SINGAPORE - In the first diversity study of its films and series, streaming giant Netflix showed gains in the inclusion of marginalised groups both onscreen and behind the scenes.
Still, only around three in 10 leads or co-leads are from a minority ethnic group, below proportional representation in the United States.
The media company released the study last Friday and also announced the creation of the Netflix Fund for Creative Equity, which will invest US$100 million (S$133 million) over the next five years to train and provide opportunities for under-represented communities.
The study, led by Dr. Stacy L. Smith and the University of Southern California Annenberg Inclusion Initiative, analysed 126 films and 180 series released in 2018 and 2019 to assess the diversity of Netflix's original US-based scripted content.
More than half of all Netflix films and scripted series featured a female protagonist. Stories with women or girls at the centre grew from 48.6 per cent in 2018 to 55.2 per cent in 2019.
Netflix also worked with more women in key creative roles such as directors, creators and screenwriters, as compared with the wider film and television industry.
In a video uploaded to YouTube, Dr Smith said having female creators led to more female-driven stories: "Inclusion happens when women are given keys to the kingdom and drive storylines at Netflix."
But only 31.9 per cent of leading roles were given to members of an under-represented ethnic group, below the 39.9 per cent of the US population who are from a minority race.
This is despite under-represented leads or co-leads increasing from 26.4 per cent in 2018 to 37.3 per cent in 2019.
Stories with Latino and Asian leading characters were particularly rare, at 2.6 and 4 per cent respectively. Few from these minority groups held power behind the scenes either.
Though women of colour gained more prominence in leading roles or as main cast members over the two years, they are still often entirely missing from stories.
More than two-thirds of the offerings studied did not portray a Latina woman or girl speaking. More than 85 per cent erased Middle Eastern or North African girls and women, 29.1 per cent left out black females and 48 per cent showed no Asian women.
White females, in contrast, were missing from only 4.6 per cent of all stories.
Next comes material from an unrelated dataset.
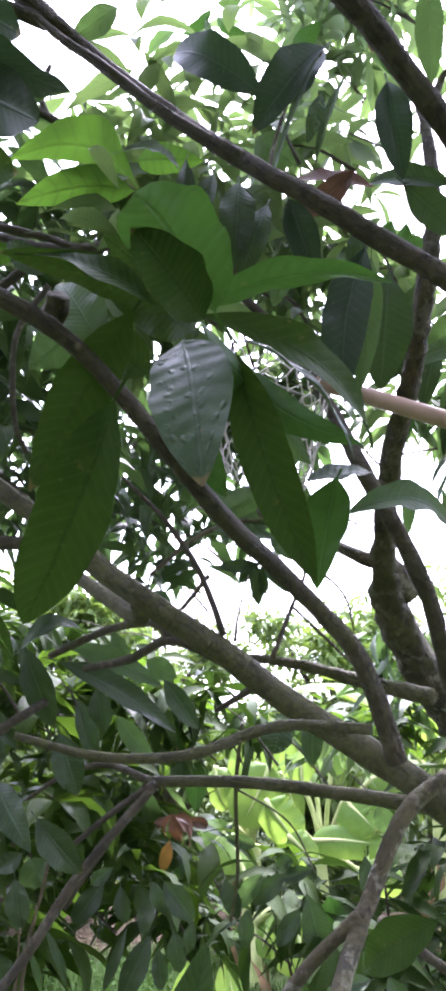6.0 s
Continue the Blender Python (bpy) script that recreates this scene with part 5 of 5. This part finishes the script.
# ---- fruit under the crown ----
M_FRUIT = plain("mango_skin", (0.07, 0.12, 0.05), (0.12, 0.18, 0.085), 45.0, 0.5, 0.15, 0.0006)
branch("branch", tree, [(0.19, 1.84, 1.06, 0.010), (0.27, 1.88, 1.0, 0.011), (0.36, 1.93, 0.94, 0.012), (0.5, 2.02, 0.87, 0.014)], M_BARK, 8)
branch("twig", low, [(0.30, 2.43, 1.02, 0.004), (0.31, 2.42, 0.9, 0.004), (0.335, 2.41, 0.76, 0.0045), (0.38, 2.4, 0.58, 0.005)], M_BARK, 6)


def mango_fruit(at, stalk, length, width, turn):
    """An egg-shaped fruit, fuller on one cheek, hung by a thin stalk."""
    root = tagged(new("mango_fruit"), "unripe grey-green mango hanging on a thin stalk", "mango fruit", "hanging mangoes")
    root.location = at
    n, m, V, F, U = 14, 16, [], [], []
    for i in range(n + 1):
        s = i / n
        r = 0.5 * width * math.sin(math.pi * s ** 0.86) ** 0.72 if 0 < i < n else 0.0008
        for j in range(m):
            a = 2 * math.pi * j / m
            lean = 0.1 * width * math.sin(math.pi * s)
            V.append((r * math.cos(a) + lean * math.cos(turn), 0.86 * r * math.sin(a) + lean * math.sin(turn), -length * s))
            U.append((s, j / m))
    for i in range(n):
        for j in range(m):
            F.append((i * m + j, (i + 1) * m + j, (i + 1) * m + (j + 1) % m, i * m + (j + 1) % m))
    child("flesh", mesh_of("flesh", V, F, M_FRUIT, U), root)
    o = np.array(at)
    top = np.array(stalk) - o
    branch("stalk", root, [(*top, 0.0018), (*(0.5 * top + (0.004, 0, 0.01)), 0.0018), (0, 0, -0.002, 0.0026)], M_STEM, 6, "thin green stalk")
    return root


mango_fruit((0.344, 2.405, 0.83), (0.318, 2.415, 0.875), 0.108, 0.06, 0.4)
mango_fruit((0.350, 2.39, 0.722), (0.336, 2.41, 0.765), 0.112, 0.066, 2.6)

# a narrow pale leaf hung from the upper limb
leaf(tree, (-0.112, 0.63, 2.44), (-0.022, 0.74, 2.361), 0.03, (-0.45, -0.75, -0.1), M_PALE, 0.05, 0.04, fold=0.5)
Stories which gave play to lesbian, gay, transgender and bisexual characters were also rare, with transgender characters especially sidelined. Characters with disabilities went largely unrepresented as well.
In a blog post, Netflix chief content officer and co-chief executive Ted Sarandos committed to telling more diverse stories. He promised that the company will release a report every two years to 2026 inclusive.
He said: "We are still in the early stages of a major change in storytelling - where great stories can truly come from anywhere, be created by anyone, whatever their background, and be loved everywhere.
"And by better understanding how we are doing, we hope to stimulate change not just at Netflix but across our industry more broadly.